Thankfully it was Alexis Sanchez who finally grabbed the game by the scruff of the neck, though it took a while as he was also culpable of bouts of zealousness, when he took the ball past two players before slipping Danny Welbeck in for the equaliser. His opener was of similar class, but the goal followed an opening passage of play where Arsenal were thoroughly dominant, and which epitomised why Arsene Wenger is determined to use a 4-1-4-1 system this season.
After the game he said that the team has “progressed since last season in the way we dominate the games and the way we combine,” which may confuse some given Arsenal’s league position, but what people might be missing are the palpable steps Arsenal are taking to improve to their positional play. In that, Wenger is looking to emulate bits of the Germany/Pep Guardiola/Dutch 4-3-3 model where the attacking line in the 4-1-4-1 occupies the length of the pitch, thereby always creating angles and options to pass to. As Leighton Baines says, in an interview for The Guardian when talking about Everton’s philosophy which goes along the same branch, “the really top teams who have mastered this way (Dutch Total Football), are the ones that gets success.”
GIF: Just before Santi Cazorla’s shot forces a save, Arsenal’s players occupy the length of the pitch, with Chamberlain joining Welbeck when the full-back pushes forward and Santi breaking from deep. His role changed in the second-half, which affected Arsenal’s fluidity, playing closer to a number 10 role when he played deeper in the first-half.
On the other hand, emphasis on death by possession makes it tougher for Arsenal to defeat teams as often; defences are set thus making it more difficult to get through. It has made Arsenal more sterile in effect, one of the things Wenger has strived to avoid. However, he has probably come round to see it as a necessary evil because sterile domination is not really an aim for possession teams; rather, it’s a by-product of their voraciousness to have the ball. Keeping the ball better also has the added effect of protecting the team from the counter-attack, an increasingly important aspect when planning your team in the modern game and what Jose Mourinho calls the “fourth phase”: attacking, defending, counter-attacking, and then, countering the counter.
Indeed, it’s arguable that much of Arsenal’s success last season was down to, if not more, to increased pragmatism to their play – that is the ability to drop deep, keep opponents at arms length, and then hit them when they showed mental, physical tiredness – as much as the goals of Aaron Ramsey, the impact of Ozil. And that, to a degree, points to Arsenal’s troubles in finding “defensive efficiency” this season as Wenger calls it. Because, as highlighted by the first goal they conceded, the team still seems to be unsure of what it wants to do at various stages or yet, haven’t acquired the game intelligence to carry it out; whether to press high up or sit back.

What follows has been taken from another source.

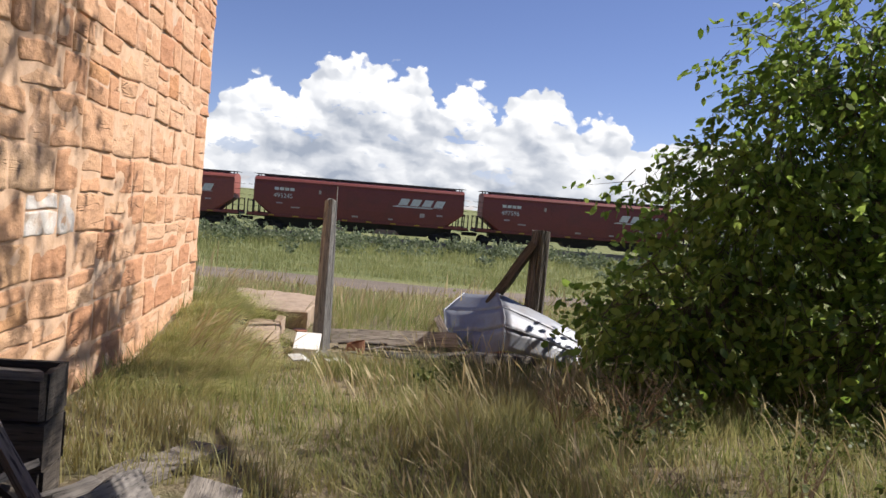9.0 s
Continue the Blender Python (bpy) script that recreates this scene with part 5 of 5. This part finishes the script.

GIF: Here, Jack Wilshere urges Santi Cazorla to press when nobody else is, eventually leaving Mohamed Diame free to pass to. Wilshere had the right of it to some extent, as Hull’s player had picked up the ball with his back to goal – which should have been the trigger to press – but where he was wrong was that the whole Arsenal team showed no indication to squeeze play prior, with Hull completing 3-4 passes in that area with relative comfort anyway.
Indeed, the frustrating thing with this goal and the second goal was that it happened in the only two real passages of play where Hull had play at the back, and that’s why Wenger says the teams lack “defensive efficiency.” Their ability on the ball helped guard themselves on the counter, but pushing up as a team and moving as a unit, is what they have yet to synchronise. At the start of the season, Aaron Ramsey led the press but with his injury, Wilshere has replaced him, though it seems currently, both players play with more emotion than organisation.
The defence for the 4-1-4-1 falls flat when you consider Arsenal’s highest scoring performances, 3-0 against Villa and 4-1 v Galatasaray, have come when Ozil has been switched to the middle. In those games, he made Arsenal fluid, much as he did last season, drifting into the channels and silently killing teams with his intelligent passing. Yet, the 4-2-3-1 shouldn’t be seen as some sort of panacea for a stuttering start to the season because it must be remembered, for substantial periods of last season playing with the system, Arsenal’s play was jerky and uncertain, and sometimes turgid. At the time, that was put down to Arsenal missing runners from midfield, Ramsey and Walcott, therefore it might be understandable Wenger look for ways to make his system less reliant on certain individuals. Certainly, Alexis is currently bailing the side out on his own, yet The Gunners have looked to add other ways of breaking down opponents, as they lead the league for most through-balls and dribble succeeded.
Partnerships are forming, though most notably revolving around Alexis, who was found by Wilshere a couple of times with diagonal passes while he himself, works well in tandem with Welbeck. Indeed, it seems Alexis can make a good no.10 if Wenger ever looks to switch-up his formation but perhaps for now, his best position is on the right where he can roam laterally or sprint behind. On the other side, he perhaps relies too much on cutting inside, thus clogging up play centrally. Indeed, Wenger’s reticence about playing him on the right before Hull might have been down to wanting fill his side with ball-players to maximise chance creation, but with Wilshere showing huge strides in his execution of the final ball, switching Alexis to the other was a no-brainer. His impact showed how big a player he has become for Arsenal.